#### GIVEN INSTRUCTION
Copy the data exactly as it appears, and do not include any pictures.

#### DATASET SECTION
◇ ◇ ◇

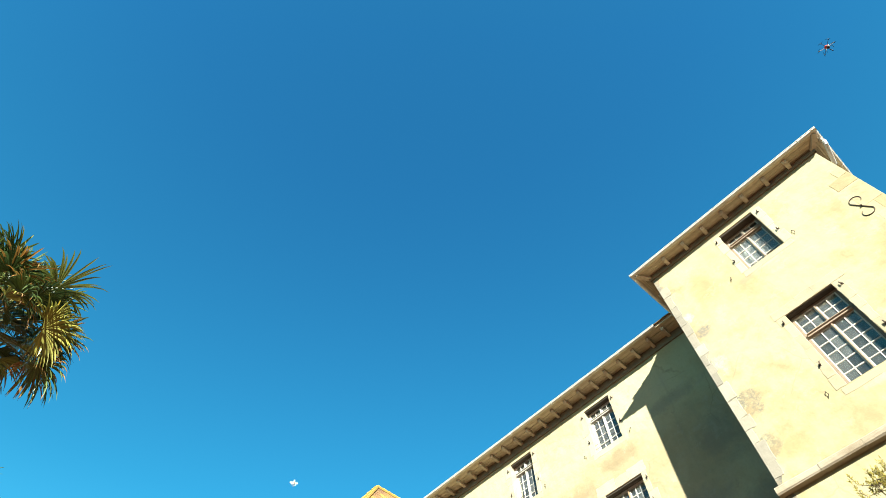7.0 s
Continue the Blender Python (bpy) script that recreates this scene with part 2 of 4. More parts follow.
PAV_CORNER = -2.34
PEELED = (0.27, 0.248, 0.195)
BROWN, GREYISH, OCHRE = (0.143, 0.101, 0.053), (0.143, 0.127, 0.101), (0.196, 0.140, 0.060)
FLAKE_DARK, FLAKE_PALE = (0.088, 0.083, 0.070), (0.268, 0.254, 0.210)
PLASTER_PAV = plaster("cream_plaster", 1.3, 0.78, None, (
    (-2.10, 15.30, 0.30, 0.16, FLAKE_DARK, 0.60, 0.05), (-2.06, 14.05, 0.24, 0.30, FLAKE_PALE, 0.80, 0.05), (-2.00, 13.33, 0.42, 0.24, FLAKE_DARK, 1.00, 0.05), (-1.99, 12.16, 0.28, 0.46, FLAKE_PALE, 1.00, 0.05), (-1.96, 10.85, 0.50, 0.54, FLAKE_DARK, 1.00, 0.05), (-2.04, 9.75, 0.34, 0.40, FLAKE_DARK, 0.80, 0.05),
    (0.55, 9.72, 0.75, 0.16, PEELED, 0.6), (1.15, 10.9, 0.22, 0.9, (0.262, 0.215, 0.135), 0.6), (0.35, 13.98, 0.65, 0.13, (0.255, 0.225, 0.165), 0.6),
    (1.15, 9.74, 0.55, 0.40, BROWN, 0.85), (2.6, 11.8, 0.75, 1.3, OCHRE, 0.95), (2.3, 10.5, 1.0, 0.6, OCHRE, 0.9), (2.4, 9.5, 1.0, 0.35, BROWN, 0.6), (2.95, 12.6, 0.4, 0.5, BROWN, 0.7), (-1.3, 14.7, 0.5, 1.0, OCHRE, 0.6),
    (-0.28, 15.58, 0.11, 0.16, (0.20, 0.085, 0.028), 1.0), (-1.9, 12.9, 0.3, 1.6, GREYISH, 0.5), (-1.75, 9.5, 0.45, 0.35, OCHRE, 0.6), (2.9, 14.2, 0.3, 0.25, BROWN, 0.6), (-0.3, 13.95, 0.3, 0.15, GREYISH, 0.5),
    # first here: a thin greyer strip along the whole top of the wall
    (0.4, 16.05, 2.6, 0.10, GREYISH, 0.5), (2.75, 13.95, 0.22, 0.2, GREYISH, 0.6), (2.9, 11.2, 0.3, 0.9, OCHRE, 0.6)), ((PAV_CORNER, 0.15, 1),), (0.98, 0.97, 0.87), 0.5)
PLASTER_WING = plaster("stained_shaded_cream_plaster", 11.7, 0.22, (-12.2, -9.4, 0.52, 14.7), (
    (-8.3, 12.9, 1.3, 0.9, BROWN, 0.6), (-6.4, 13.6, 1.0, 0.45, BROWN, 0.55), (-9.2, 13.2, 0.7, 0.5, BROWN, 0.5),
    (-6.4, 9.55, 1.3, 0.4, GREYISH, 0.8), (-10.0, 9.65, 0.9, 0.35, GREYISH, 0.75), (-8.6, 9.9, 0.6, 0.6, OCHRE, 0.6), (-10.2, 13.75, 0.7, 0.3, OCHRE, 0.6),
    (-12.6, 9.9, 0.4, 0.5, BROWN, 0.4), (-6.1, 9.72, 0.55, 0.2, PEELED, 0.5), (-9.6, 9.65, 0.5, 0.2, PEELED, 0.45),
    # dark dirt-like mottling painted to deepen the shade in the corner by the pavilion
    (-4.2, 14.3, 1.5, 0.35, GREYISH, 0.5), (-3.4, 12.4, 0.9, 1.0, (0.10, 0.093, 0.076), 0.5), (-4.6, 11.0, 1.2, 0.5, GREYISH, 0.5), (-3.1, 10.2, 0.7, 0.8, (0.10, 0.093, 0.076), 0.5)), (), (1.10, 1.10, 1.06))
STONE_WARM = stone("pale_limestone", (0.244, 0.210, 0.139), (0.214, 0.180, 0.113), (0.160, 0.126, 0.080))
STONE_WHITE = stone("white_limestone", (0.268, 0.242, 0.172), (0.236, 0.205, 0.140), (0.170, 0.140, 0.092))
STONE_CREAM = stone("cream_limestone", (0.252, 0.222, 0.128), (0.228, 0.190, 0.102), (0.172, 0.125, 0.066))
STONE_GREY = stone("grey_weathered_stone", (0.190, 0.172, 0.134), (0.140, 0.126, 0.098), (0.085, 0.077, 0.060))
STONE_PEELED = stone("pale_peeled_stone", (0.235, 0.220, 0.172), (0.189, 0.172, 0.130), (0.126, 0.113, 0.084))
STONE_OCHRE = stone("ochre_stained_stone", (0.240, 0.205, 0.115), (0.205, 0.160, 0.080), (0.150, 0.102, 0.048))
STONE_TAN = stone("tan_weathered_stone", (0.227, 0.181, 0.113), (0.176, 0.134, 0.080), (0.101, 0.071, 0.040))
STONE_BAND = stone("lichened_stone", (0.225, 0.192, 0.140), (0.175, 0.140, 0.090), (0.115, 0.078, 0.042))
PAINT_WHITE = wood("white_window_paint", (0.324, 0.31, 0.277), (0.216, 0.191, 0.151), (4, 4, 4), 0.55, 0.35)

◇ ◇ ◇

#### FULL SOLUTION
7.0 s
Continue the Blender Python (bpy) script that recreates this scene with part 2 of 4. More parts follow.
PAV_CORNER = -2.34
PEELED = (0.27, 0.248, 0.195)
BROWN, GREYISH, OCHRE = (0.143, 0.101, 0.053), (0.143, 0.127, 0.101), (0.196, 0.140, 0.060)
FLAKE_DARK, FLAKE_PALE = (0.088, 0.083, 0.070), (0.268, 0.254, 0.210)
PLASTER_PAV = plaster("cream_plaster", 1.3, 0.78, None, (
    (-2.10, 15.30, 0.30, 0.16, FLAKE_DARK, 0.60, 0.05), (-2.06, 14.05, 0.24, 0.30, FLAKE_PALE, 0.80, 0.05), (-2.00, 13.33, 0.42, 0.24, FLAKE_DARK, 1.00, 0.05), (-1.99, 12.16, 0.28, 0.46, FLAKE_PALE, 1.00, 0.05), (-1.96, 10.85, 0.50, 0.54, FLAKE_DARK, 1.00, 0.05), (-2.04, 9.75, 0.34, 0.40, FLAKE_DARK, 0.80, 0.05),
    (0.55, 9.72, 0.75, 0.16, PEELED, 0.6), (1.15, 10.9, 0.22, 0.9, (0.262, 0.215, 0.135), 0.6), (0.35, 13.98, 0.65, 0.13, (0.255, 0.225, 0.165), 0.6),
    (1.15, 9.74, 0.55, 0.40, BROWN, 0.85), (2.6, 11.8, 0.75, 1.3, OCHRE, 0.95), (2.3, 10.5, 1.0, 0.6, OCHRE, 0.9), (2.4, 9.5, 1.0, 0.35, BROWN, 0.6), (2.95, 12.6, 0.4, 0.5, BROWN, 0.7), (-1.3, 14.7, 0.5, 1.0, OCHRE, 0.6),
    (-0.28, 15.58, 0.11, 0.16, (0.20, 0.085, 0.028), 1.0), (-1.9, 12.9, 0.3, 1.6, GREYISH, 0.5), (-1.75, 9.5, 0.45, 0.35, OCHRE, 0.6), (2.9, 14.2, 0.3, 0.25, BROWN, 0.6), (-0.3, 13.95, 0.3, 0.15, GREYISH, 0.5),
    # first here: a thin greyer strip along the whole top of the wall
    (0.4, 16.05, 2.6, 0.10, GREYISH, 0.5), (2.75, 13.95, 0.22, 0.2, GREYISH, 0.6), (2.9, 11.2, 0.3, 0.9, OCHRE, 0.6)), ((PAV_CORNER, 0.15, 1),), (0.98, 0.97, 0.87), 0.5)
PLASTER_WING = plaster("stained_shaded_cream_plaster", 11.7, 0.22, (-12.2, -9.4, 0.52, 14.7), (
    (-8.3, 12.9, 1.3, 0.9, BROWN, 0.6), (-6.4, 13.6, 1.0, 0.45, BROWN, 0.55), (-9.2, 13.2, 0.7, 0.5, BROWN, 0.5),
    (-6.4, 9.55, 1.3, 0.4, GREYISH, 0.8), (-10.0, 9.65, 0.9, 0.35, GREYISH, 0.75), (-8.6, 9.9, 0.6, 0.6, OCHRE, 0.6), (-10.2, 13.75, 0.7, 0.3, OCHRE, 0.6),
    (-12.6, 9.9, 0.4, 0.5, BROWN, 0.4), (-6.1, 9.72, 0.55, 0.2, PEELED, 0.5), (-9.6, 9.65, 0.5, 0.2, PEELED, 0.45),
    # dark dirt-like mottling painted to deepen the shade in the corner by the pavilion
    (-4.2, 14.3, 1.5, 0.35, GREYISH, 0.5), (-3.4, 12.4, 0.9, 1.0, (0.10, 0.093, 0.076), 0.5), (-4.6, 11.0, 1.2, 0.5, GREYISH, 0.5), (-3.1, 10.2, 0.7, 0.8, (0.10, 0.093, 0.076), 0.5)), (), (1.10, 1.10, 1.06))
STONE_WARM = stone("pale_limestone", (0.244, 0.210, 0.139), (0.214, 0.180, 0.113), (0.160, 0.126, 0.080))
STONE_WHITE = stone("white_limestone", (0.268, 0.242, 0.172), (0.236, 0.205, 0.140), (0.170, 0.140, 0.092))
STONE_CREAM = stone("cream_limestone", (0.252, 0.222, 0.128), (0.228, 0.190, 0.102), (0.172, 0.125, 0.066))
STONE_GREY = stone("grey_weathered_stone", (0.190, 0.172, 0.134), (0.140, 0.126, 0.098), (0.085, 0.077, 0.060))
STONE_PEELED = stone("pale_peeled_stone", (0.235, 0.220, 0.172), (0.189, 0.172, 0.130), (0.126, 0.113, 0.084))
STONE_OCHRE = stone("ochre_stained_stone", (0.240, 0.205, 0.115), (0.205, 0.160, 0.080), (0.150, 0.102, 0.048))
STONE_TAN = stone("tan_weathered_stone", (0.227, 0.181, 0.113), (0.176, 0.134, 0.080), (0.101, 0.071, 0.040))
STONE_BAND = stone("lichened_stone", (0.225, 0.192, 0.140), (0.175, 0.140, 0.090), (0.115, 0.078, 0.042))
PAINT_WHITE = wood("white_window_paint", (0.324, 0.31, 0.277), (0.216, 0.191, 0.151), (4, 4, 4), 0.55, 0.35)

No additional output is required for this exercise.